INSTRUCTION >> Check the listing below for lines that hold "this". How many are there? Please give only the number.

INPUT RECORDS >>
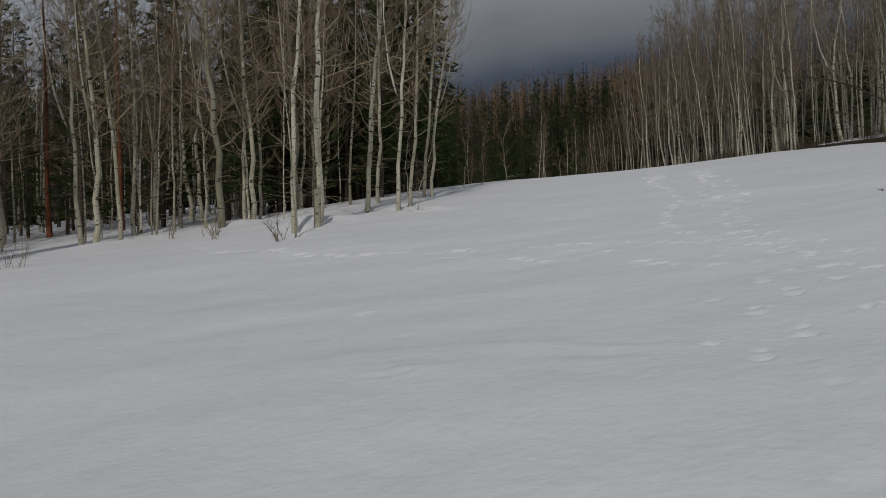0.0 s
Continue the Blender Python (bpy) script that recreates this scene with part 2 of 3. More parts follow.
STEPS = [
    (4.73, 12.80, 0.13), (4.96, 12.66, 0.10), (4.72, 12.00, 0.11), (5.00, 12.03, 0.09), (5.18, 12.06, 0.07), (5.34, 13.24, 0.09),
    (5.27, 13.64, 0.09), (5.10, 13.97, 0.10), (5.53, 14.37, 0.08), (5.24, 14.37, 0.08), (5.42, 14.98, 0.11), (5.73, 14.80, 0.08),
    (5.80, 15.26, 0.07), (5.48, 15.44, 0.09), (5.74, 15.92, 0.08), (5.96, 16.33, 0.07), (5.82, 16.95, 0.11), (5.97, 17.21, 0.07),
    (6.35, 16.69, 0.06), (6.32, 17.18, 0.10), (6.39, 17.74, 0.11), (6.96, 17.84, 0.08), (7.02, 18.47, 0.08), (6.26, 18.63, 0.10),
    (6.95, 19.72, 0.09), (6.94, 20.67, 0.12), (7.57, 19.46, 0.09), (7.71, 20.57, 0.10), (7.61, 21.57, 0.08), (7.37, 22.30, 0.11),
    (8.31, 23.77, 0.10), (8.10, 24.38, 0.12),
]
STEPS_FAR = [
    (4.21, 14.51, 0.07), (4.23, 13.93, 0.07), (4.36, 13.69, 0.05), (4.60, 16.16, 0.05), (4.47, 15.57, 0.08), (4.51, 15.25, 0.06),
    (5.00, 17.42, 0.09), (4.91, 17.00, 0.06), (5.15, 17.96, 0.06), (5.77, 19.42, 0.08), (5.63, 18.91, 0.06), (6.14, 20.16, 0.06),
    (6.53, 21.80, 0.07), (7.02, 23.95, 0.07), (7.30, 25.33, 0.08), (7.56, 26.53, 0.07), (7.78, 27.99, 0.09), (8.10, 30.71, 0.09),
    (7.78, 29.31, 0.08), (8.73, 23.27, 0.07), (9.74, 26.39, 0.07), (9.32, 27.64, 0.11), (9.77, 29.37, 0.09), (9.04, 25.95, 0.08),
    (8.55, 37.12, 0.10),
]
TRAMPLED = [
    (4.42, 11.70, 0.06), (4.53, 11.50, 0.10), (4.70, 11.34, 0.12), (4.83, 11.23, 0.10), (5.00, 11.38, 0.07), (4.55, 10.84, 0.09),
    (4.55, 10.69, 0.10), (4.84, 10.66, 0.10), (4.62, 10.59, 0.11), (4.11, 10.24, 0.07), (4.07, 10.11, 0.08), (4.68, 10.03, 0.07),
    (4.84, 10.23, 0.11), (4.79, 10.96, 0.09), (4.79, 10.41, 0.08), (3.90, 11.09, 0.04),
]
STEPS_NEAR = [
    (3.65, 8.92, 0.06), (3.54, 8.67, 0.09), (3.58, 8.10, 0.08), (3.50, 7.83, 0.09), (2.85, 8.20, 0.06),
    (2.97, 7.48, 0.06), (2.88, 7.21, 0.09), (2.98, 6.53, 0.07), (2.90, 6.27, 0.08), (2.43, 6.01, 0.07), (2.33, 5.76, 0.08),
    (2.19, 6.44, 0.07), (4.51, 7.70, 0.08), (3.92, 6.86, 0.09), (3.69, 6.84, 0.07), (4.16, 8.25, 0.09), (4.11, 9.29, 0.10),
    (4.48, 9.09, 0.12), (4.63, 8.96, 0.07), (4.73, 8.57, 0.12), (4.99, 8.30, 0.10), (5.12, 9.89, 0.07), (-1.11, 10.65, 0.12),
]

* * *

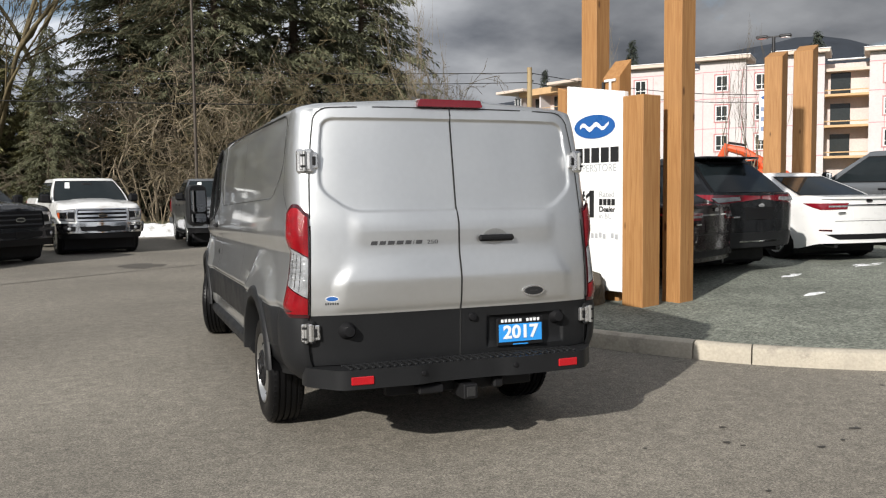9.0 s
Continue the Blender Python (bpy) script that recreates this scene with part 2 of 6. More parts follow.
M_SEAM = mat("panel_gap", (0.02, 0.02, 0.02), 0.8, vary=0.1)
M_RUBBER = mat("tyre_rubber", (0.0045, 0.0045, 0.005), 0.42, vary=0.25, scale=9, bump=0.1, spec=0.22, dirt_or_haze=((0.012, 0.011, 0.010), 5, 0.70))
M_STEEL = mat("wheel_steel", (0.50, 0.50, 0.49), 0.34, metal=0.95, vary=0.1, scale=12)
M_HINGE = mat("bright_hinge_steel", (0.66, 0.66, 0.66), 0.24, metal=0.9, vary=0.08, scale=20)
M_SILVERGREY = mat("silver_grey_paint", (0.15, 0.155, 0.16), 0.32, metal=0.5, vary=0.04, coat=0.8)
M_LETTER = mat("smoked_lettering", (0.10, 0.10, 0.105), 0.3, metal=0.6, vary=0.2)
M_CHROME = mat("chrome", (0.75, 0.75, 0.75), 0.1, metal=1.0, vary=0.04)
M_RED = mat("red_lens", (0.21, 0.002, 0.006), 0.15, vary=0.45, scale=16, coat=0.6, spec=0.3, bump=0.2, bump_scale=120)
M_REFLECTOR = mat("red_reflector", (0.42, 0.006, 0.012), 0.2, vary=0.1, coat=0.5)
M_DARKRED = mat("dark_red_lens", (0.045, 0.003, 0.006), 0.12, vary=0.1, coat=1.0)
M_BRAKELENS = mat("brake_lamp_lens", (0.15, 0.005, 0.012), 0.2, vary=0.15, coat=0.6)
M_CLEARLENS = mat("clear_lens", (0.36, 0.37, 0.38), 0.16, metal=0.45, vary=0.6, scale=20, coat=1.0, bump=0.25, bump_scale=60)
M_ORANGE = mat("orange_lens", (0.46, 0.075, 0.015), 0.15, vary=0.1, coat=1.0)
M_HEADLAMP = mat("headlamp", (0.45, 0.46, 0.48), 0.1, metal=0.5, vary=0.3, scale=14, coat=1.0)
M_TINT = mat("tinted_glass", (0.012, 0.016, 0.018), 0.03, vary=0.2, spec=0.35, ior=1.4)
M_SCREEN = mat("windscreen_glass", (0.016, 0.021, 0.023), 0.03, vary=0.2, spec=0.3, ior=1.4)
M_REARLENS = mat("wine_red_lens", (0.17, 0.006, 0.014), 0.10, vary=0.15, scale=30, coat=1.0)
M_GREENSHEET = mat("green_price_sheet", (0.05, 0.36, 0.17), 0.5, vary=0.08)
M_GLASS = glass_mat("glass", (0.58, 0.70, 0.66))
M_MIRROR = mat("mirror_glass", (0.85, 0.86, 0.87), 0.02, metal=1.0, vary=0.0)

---

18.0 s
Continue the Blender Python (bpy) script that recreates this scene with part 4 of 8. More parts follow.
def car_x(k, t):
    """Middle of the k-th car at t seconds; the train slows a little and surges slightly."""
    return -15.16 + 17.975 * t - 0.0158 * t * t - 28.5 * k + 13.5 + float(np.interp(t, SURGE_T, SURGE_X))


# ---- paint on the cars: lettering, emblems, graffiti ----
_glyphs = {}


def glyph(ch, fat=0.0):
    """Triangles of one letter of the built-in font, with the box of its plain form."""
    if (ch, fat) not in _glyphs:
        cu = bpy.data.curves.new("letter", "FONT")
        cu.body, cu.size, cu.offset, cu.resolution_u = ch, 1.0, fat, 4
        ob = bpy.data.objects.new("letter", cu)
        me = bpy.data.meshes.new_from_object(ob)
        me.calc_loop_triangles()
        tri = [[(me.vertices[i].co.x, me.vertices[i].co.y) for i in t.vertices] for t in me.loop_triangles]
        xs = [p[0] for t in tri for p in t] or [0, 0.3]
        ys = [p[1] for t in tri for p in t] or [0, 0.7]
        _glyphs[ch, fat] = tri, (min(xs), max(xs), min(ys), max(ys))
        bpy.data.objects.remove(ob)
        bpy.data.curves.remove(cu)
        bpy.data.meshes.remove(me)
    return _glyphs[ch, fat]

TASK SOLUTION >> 3